Give Thanks

It’s been almost two months since the last time I posted. Sorry to keep everyone in suspense, but every time I even considered posting something, I couldn’t bring myself to type. Living with my Mom and all her ups and downs is not something I want to re-live, which is what happens when I post. Let’s see how much I can get through:

In October, Mom’s morning behaviors escalated. She had been screaming, crying, beating her fists on the wall – basically throwing tantrums. One morning I got up and found her wielding her bedside lamp like a broadsword. I yelled her name and she dropped it, I think stunned. I can’t imagine what would have happened to the aide had I not been home. She would calm down, only to get upset again when it came time to get on the van to her day program. She wouldn’t sit down. I’m not sure why, she has no trouble sitting in a chair or on the couch – but this she won’t do. It continued to escalate through the month until we finally got her an appointment with a geriatric psychiatrist.

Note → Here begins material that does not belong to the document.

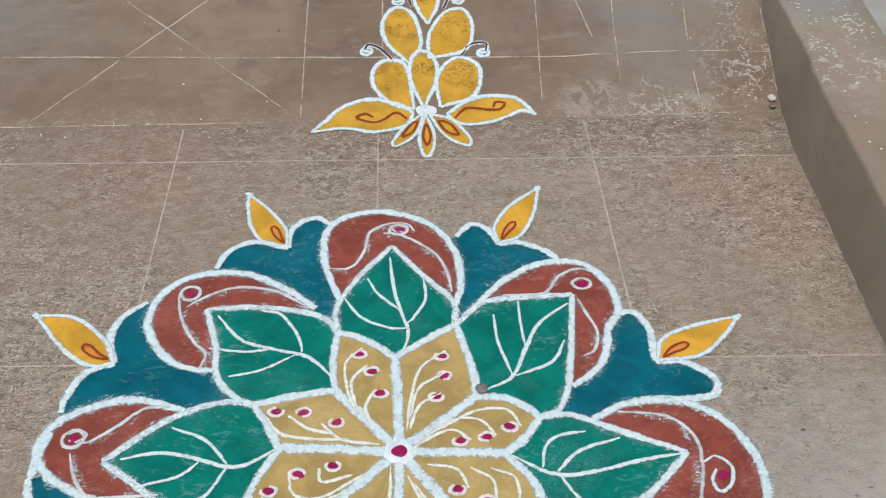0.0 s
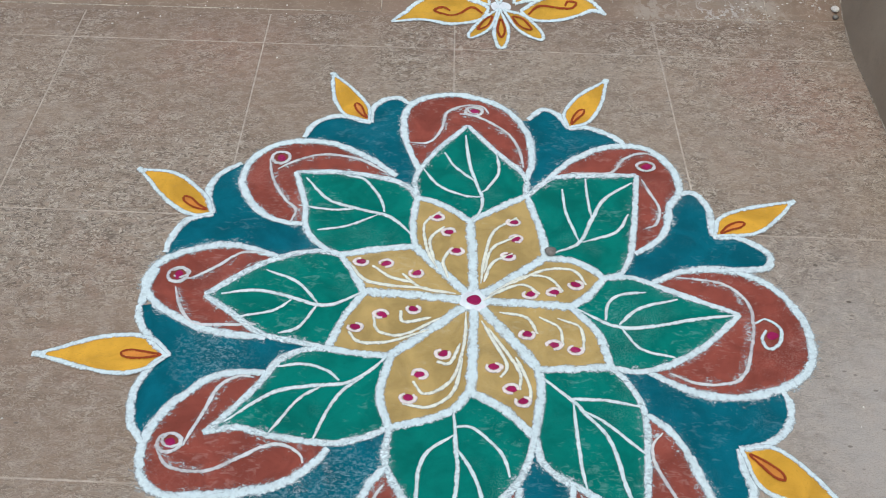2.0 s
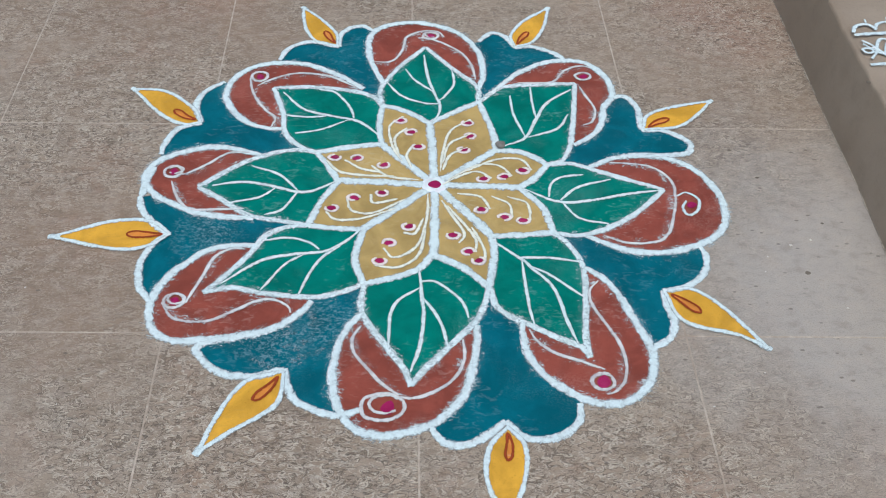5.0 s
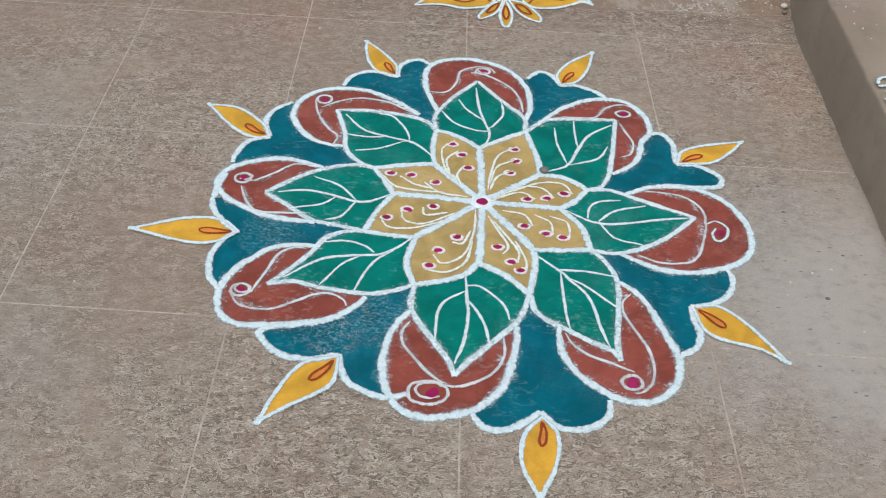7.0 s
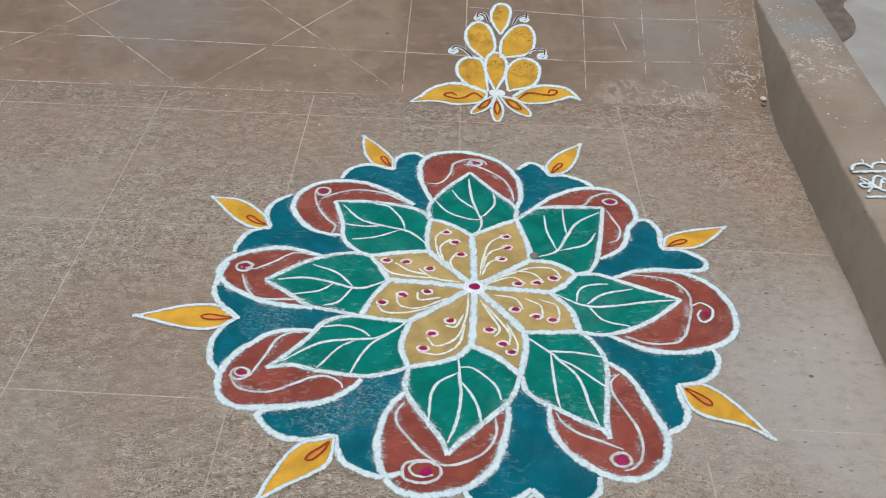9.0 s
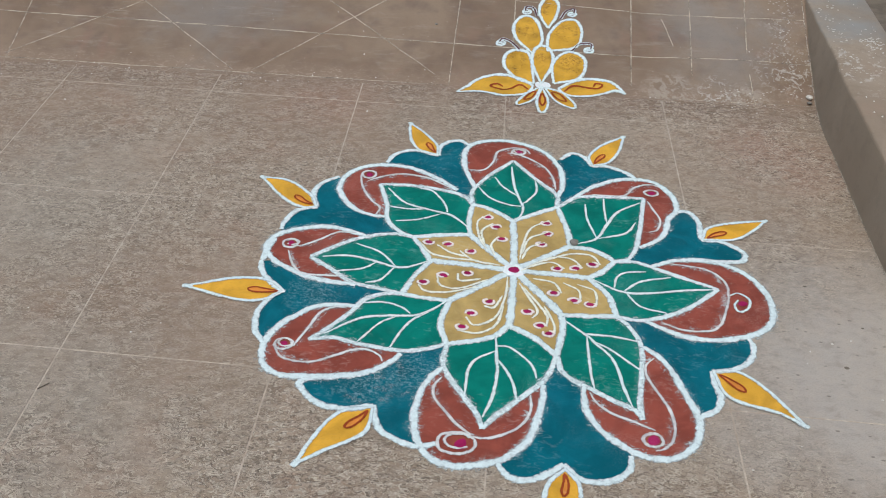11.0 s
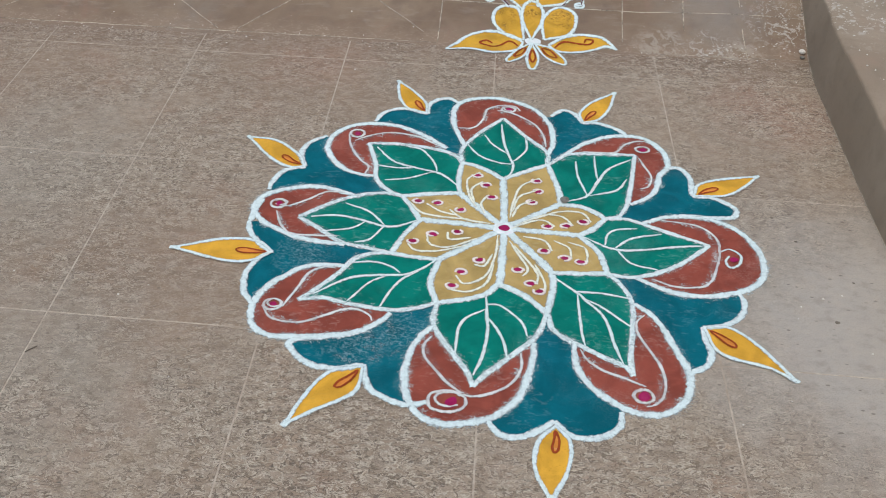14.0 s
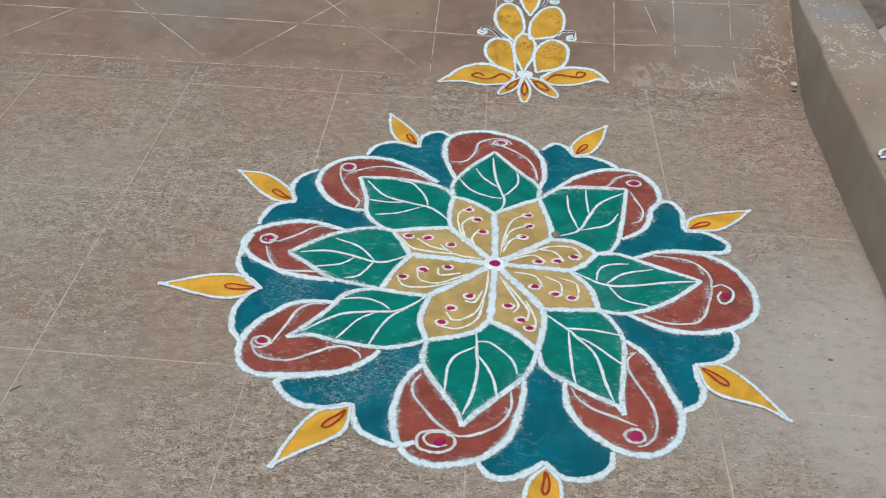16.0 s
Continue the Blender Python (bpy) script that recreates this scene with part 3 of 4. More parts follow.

Dad took her. The Ger.Psy. is great – she really speaks to Mom directly and knows what she’s doing. Nothing shocks her. She added a new medication for Mom and we waited to see what would happen. Then, almost two weeks ago, I got a call from the Day Program to come and get Mom. When I got there, it was like a war zone – she had destroyed the place. There was furniture up-ended. She picked up a computer monitor and threw it across the room. She broke a printer. She was completely out of it, laying on a couch, surrounded by five staffers. I was embarrassed and concerned and angry and exhausted. So I took Mom home and we contacted the Ger.Psy. to figure out what to do next. We watched her for the weekend and then took her in on Monday. Her meds were adjusted again and Dad and I remained home with her for the next two weeks, watching to see if the aggression subsided.

It didn’t.

About five days ago Dad took Mom to the local hospital (the one the Geriatric Psych is associated with) to have some tests done and then Mom was admitted to the geriatric wing of a psychiatric hospital so her medications could be constantly monitored. It was not an easy decision, nor was it one that we took lightly. But to take off from work to stay home with Mom was not the answer. We could only tell her doctors what we were experiencing, what we were seeing. We are not trained professionals who understand the different medications that are available or what we should be expecting as dosages increase and decrease. Being in the hospital is what is best for her at this moment. It is also not a long-term facility. Our goal is to get her meds at the right place so that she can come back home and either return to her day program or to stay home with an aide. Once she is released from the hospital, the insurance company will send a nurse to evaluate her needs and see about allotting her more hours with an aide.

It’s important, at this moment (and with it being the holidays) that my Dad and I have received such an overwhelming amount of support from our family and friends. They know we’re not putting Mom somewhere and forgetting about her. We have agonizingly considered all of our options and know this is what is best for everyone. Dad and I must keep living our lives – that is what Mom wants. Not what she would want – it is what she wants for both of us, in her heart of hearts. So onwards we go, doing the best that we can.